Monday, September 10, 2012

Crackdown on Prescriptions = Heroin Abuse Skyrockets

As with all consequences of hysterical over-reactions to solvable problems, this was completely predictable and predicted.

Chris Kenning at the Courier:

Wes Oetinger’s drug abuse started in high school, with prescription pain pills from a friend’s medicine cabinet. It got worse when a motorcycle accident left him with a ready supply of opiate painkillers.

And it finally ended last April in a Louisville jail cell, with the 27-year-old fighting through withdrawal, writhing in pain, sweat and cramps from his use of heroin, a notorious drug Oetinger “was sure I’d never do.”



Yet his story is an increasingly common one in Louisville, where police say the use of heroin — a once rare but highly addictive drug — is surging.


Amid a medical and law enforcement crackdown on opiate prescription pill abuse, rising street prices and manufacturer reformulations that make pain pills harder to abuse, addicts are increasingly turning to heroin —cheaper, easier to obtain and extremely potent, police and drug treatment officials say.
Unfortunately, the article hits all the prohibitionist G-spots: crazed addicts shooting up on the highway, breaking into homes, impervious to treatment, threatening civilization.

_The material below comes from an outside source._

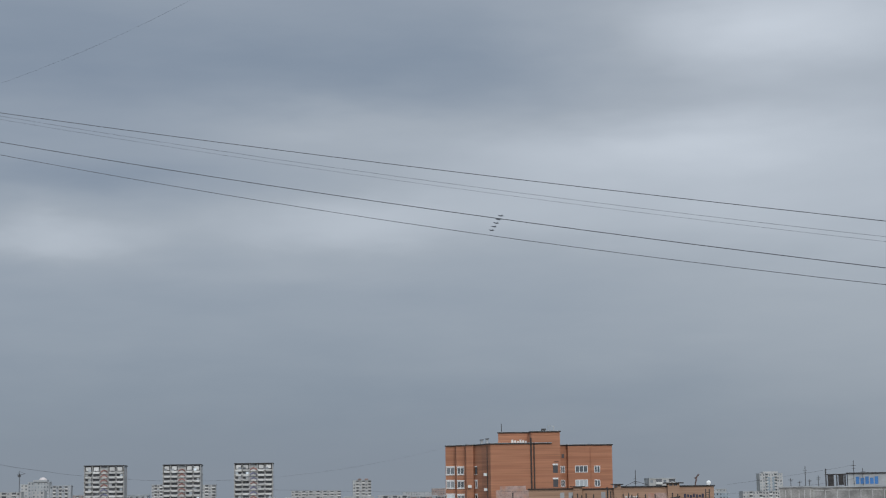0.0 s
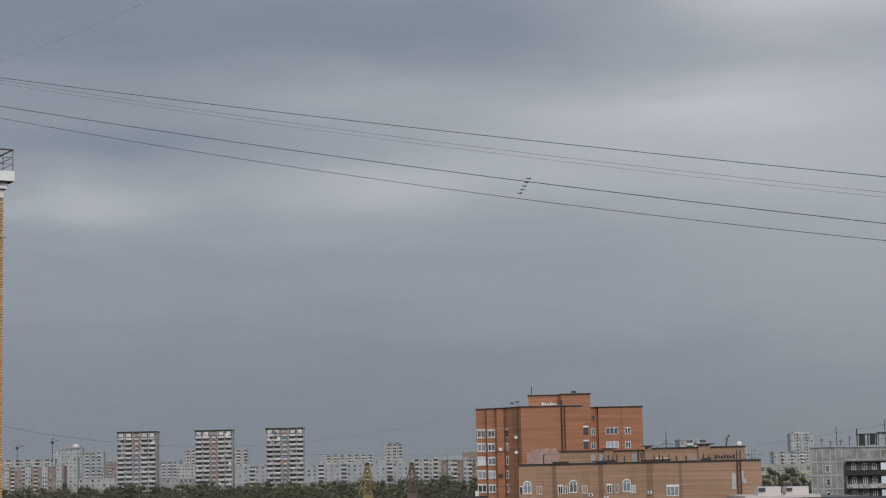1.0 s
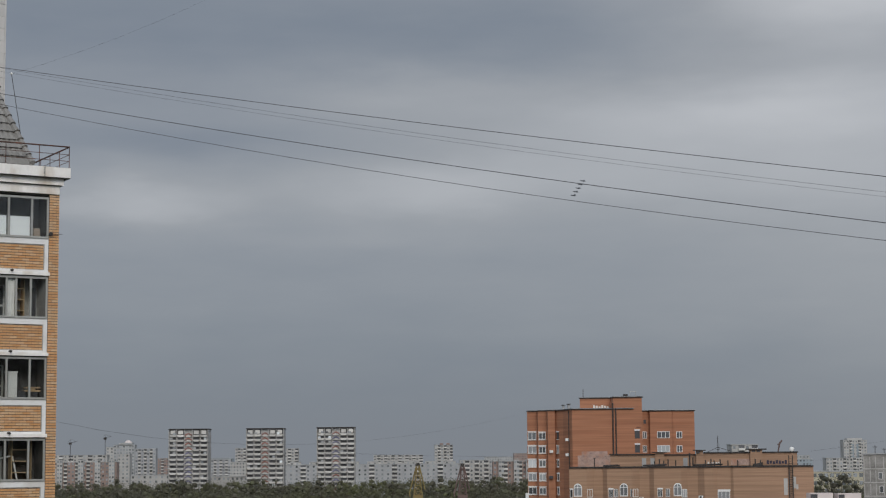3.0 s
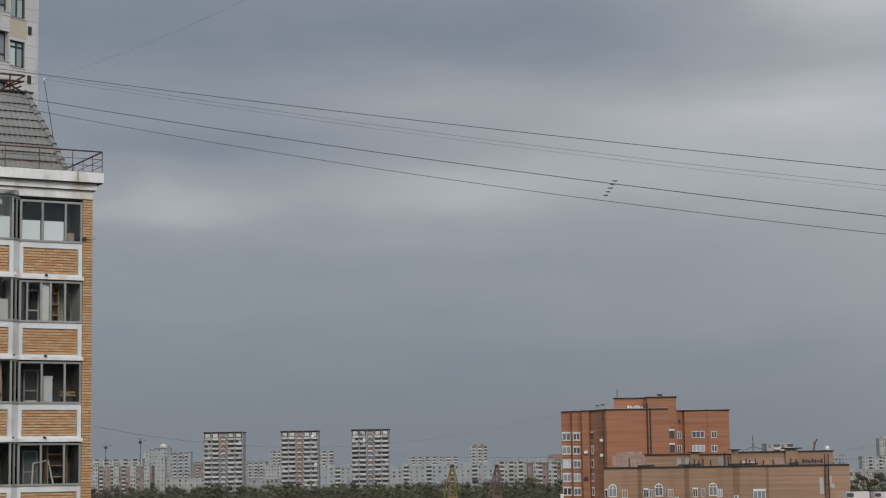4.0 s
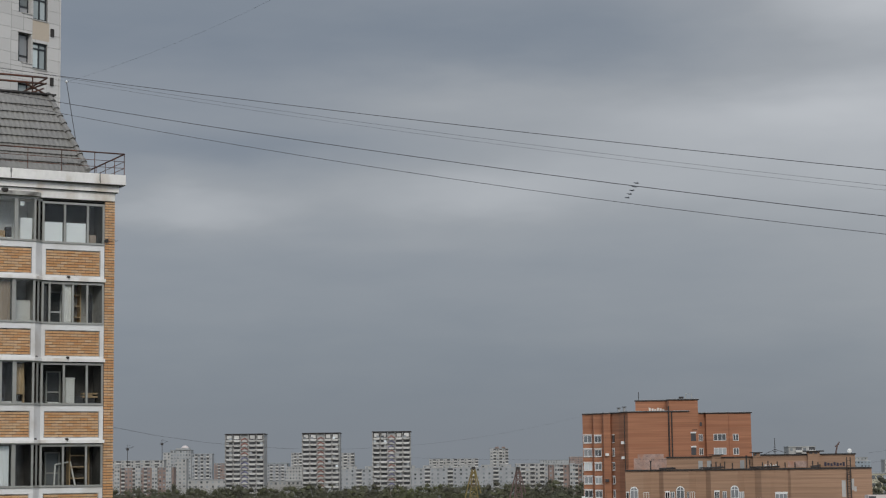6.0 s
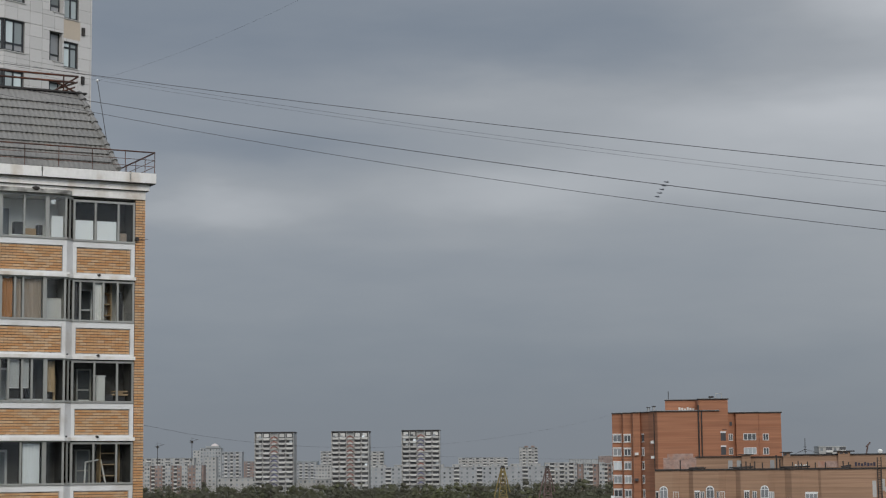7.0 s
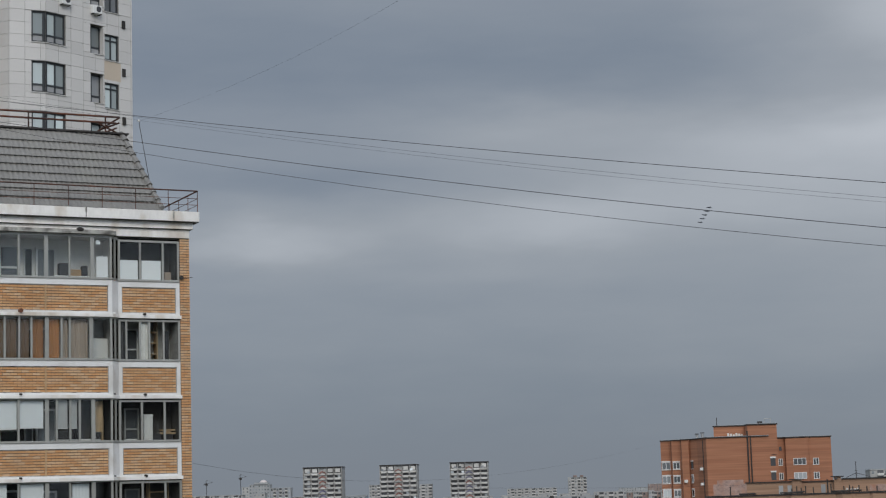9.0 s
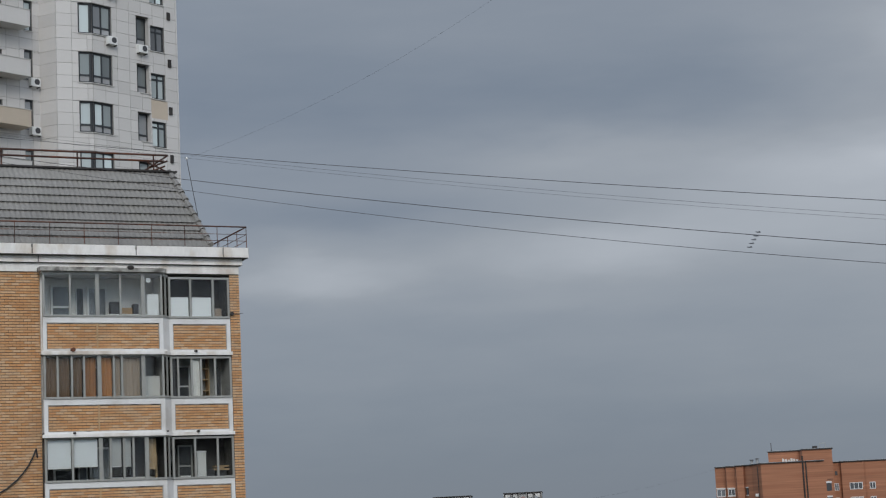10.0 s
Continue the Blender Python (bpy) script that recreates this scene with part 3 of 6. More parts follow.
def glazing(top, bars_left, bars_right):
    sill = top - SILL
    for p, bars in ((LEFT_PLAN, bars_left), (RIGHT_PLAN, bars_right)):
        x0, x1, y = p["x0"], p["x1"], p["y"]
        head = top + (0.07 if p is LEFT_PLAN else 0.0)
        bm = bmesh.new()
        frame_cells(bm, x0, x1, sill, head, y, y + 0.07, 0.075, [(b, 0.14 if b in WIDE_BARS else 0.07) for b in bars if b - x0 > 0.1])
        frame_ob = part("glazing_frame", bm, M["alu"], block, "grey aluminium glazing frame")
        edges = [x0] + [b for b in bars if b - x0 > 0.1] + [x1]
        for a, b in zip(edges, edges[1:]):
            pane = boxes("pane", [(a + 0.02, b - 0.02, y + 0.03, y + 0.036, sill + 0.05, head - 0.05)], M["glass"], frame_ob)
            pane.visible_shadow = False
    # the slanting narrow light between the balconies
    for z0, z1 in ((sill, sill + 0.08), (top - 0.02, top + 0.06)):
        bm = bmesh.new()
        prism(bm, [(-2.92, -0.32), (-2.61, -0.01), (-2.61, 0.07), (-2.92, -0.24)], z0, z1)
        corner = part("corner_rail", bm, M["alu"], block)
    bm = bmesh.new()
    prism(bm, [(-2.81, -0.21), (-2.72, -0.12), (-2.72, -0.05), (-2.81, -0.14)], sill + 0.08, top - 0.02)
    part("corner_post", bm, M["alu"], block)
    bm = bmesh.new()
    prism(bm, [(-2.915, -0.29), (-2.615, 0.0), (-2.615, 0.006), (-2.915, -0.284)], sill + 0.06, top)
    pane = part("pane", bm, M["glass"], corner)
    pane.visible_shadow = False


for k, top in enumerate(WINDOW_TOP):
    glazing(top, *GLAZING[min(k, 3)])

# a pale vertical joint in the wide brick panels
for k in range(5):
    sill = WINDOW_TOP[k] - SILL
    boxes("expansion_joint", [(-5.325, -5.275, -0.305, -0.275, sill - 1.137, sill - 0.213)], M["wood"], balcony_fronts[k][0])
    if k == 0:
        rods("rusty_pipe_end", [((-6.2, -0.50, sill - 1.17), (-6.2, -0.30, sill - 1.17))], 0.075, M["rust"], balcony_fronts[k][0], sides=10)
    rods("drain_spout", [((-1.66, -0.17, sill - 1.20), (-1.66, -0.002, sill - 1.19))], 0.045, M["dark_steel"], balcony_fronts[k][1], sides=8)
    if k in (1, 2):
        rods("drain_spout", [((-6.2, -0.50, sill - 1.20), (-6.2, -0.322, sill - 1.19))], 0.04, M["dark_steel"], balcony_fronts[k][0], sides=8)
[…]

Substitute "crack" for "heroin" and it's the same hysteria from the '80s - an excuse to imprison millions of poor people and minorities instead of  putting a tiny fraction of law enforcement and incarceration costs into effective treatment.

Meanwhile, non-addicts in chronic pain are going without relief because the prescription hysteria means even asking your physician for opiates is the next thing to a crime.